The N-M interaction diagram is built by strain compatibility sweep: the neutral axis depth x varies from pure tension to full compression. At each position, concrete stresses follow the rectangular stress block (§3.1.7, depth λ·x, stress η·f_cd), and reinforcement stresses are bilinear elastic-plastic (capped at ±f_yd). Resultant N_Rd and M_Rd are computed at each step. The demand point (N_Ed, M_Ed) must lie inside the envelope. If it lies outside, the column fails the N-M check and a larger section or more reinforcement is needed.
What imperfection eccentricity does the calculator add?
The calculator adds e₀ = max(l₀/400, h/30, 20 mm) per EN 1992-1-1 §5.2(7) as a geometric imperfection. This is added to the first-order moment before computing second-order effects. You should NOT manually add imperfection to M₀Ed — the calculator handles this. e₀ accounts for unavoidable construction tolerances and replaces the equivalent horizontal load approach for isolated columns.

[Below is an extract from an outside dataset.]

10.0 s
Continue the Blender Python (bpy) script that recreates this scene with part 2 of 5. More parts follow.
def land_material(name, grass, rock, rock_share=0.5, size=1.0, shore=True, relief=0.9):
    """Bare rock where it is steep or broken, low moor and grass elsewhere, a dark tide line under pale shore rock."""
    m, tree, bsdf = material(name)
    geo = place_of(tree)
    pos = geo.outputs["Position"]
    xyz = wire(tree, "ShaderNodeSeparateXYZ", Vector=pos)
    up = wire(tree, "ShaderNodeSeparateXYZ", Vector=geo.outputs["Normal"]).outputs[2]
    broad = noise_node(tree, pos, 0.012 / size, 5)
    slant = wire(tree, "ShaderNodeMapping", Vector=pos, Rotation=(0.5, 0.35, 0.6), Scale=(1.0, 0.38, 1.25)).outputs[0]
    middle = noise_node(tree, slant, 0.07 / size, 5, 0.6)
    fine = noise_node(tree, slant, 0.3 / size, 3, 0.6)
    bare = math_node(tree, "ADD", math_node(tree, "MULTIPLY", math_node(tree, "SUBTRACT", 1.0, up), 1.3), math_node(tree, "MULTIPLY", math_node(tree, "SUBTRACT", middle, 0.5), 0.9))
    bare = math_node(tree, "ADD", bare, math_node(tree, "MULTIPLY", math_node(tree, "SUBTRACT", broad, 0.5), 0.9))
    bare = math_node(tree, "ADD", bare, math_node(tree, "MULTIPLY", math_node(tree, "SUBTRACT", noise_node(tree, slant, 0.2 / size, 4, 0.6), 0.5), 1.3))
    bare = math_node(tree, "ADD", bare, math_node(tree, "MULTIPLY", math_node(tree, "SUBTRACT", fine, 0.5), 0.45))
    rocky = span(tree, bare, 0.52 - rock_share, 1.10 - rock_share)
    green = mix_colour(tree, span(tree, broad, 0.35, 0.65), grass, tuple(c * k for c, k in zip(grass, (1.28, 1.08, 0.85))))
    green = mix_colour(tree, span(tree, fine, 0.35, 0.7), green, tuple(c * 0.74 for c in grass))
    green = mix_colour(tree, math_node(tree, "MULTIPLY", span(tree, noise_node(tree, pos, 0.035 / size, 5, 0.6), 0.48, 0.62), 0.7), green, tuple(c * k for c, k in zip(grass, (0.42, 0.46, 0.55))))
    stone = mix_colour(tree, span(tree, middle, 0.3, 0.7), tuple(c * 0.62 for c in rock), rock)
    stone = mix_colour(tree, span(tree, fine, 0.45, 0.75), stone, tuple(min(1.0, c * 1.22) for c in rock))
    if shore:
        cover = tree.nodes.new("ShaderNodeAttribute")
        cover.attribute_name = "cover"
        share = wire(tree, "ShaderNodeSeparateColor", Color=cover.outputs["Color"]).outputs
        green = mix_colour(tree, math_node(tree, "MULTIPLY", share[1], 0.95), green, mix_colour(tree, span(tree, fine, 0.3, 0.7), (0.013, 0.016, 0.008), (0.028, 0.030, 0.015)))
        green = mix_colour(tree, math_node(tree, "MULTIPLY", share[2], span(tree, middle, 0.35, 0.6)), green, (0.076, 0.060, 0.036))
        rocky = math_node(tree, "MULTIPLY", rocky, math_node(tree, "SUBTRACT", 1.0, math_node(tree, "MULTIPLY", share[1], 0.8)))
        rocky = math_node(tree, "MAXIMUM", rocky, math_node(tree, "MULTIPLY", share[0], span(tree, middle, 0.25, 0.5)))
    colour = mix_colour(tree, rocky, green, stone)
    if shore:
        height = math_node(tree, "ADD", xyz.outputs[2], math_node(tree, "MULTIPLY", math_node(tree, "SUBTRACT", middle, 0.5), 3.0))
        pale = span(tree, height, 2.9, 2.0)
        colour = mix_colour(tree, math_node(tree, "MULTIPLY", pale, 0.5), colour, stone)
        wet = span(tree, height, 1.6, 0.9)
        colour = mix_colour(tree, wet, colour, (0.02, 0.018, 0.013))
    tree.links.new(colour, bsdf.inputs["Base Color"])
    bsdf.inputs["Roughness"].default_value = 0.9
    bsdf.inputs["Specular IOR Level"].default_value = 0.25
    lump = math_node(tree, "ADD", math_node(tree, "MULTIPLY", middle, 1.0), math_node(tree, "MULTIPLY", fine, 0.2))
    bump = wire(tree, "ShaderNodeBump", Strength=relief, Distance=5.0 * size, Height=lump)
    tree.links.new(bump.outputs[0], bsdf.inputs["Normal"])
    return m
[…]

How does the German National Annex differ?
The main difference is the concrete strength reduction factor α_cc. EN recommends α_cc = 1.0; the German National Annex (DIN EN 1992-1-1/NA) uses α_cc = 0.85. This lowers the design compressive strength f_cd = α_cc·f_ck/γ_c from f_ck/1.5 to 0.85·f_ck/1.5, reducing both the concrete contribution to N_Rd,max and the interaction envelope. Select "DE" in the National Annex toggle to apply this. The Netherlands (NL) follows the EN recommended value of α_cc = 1.0.
What rebar detailing checks are performed?
Per EN 1992-1-1 §9.5.2, the calculator checks: A_s,min = max(0.10·N_Ed/f_yd, 0.002·A_c) [Eq.9.12N]; A_s,max = 0.04·A_c; minimum 4 bars for rectangular sections; minimum bar diameter 8 mm. Per §9.5.3, it recommends link diameter φ_link ≥ max(6 mm, φ_long/4) and link spacing s ≤ min(20·φ_long, b_min, 400 mm). These are output alongside the capacity check results.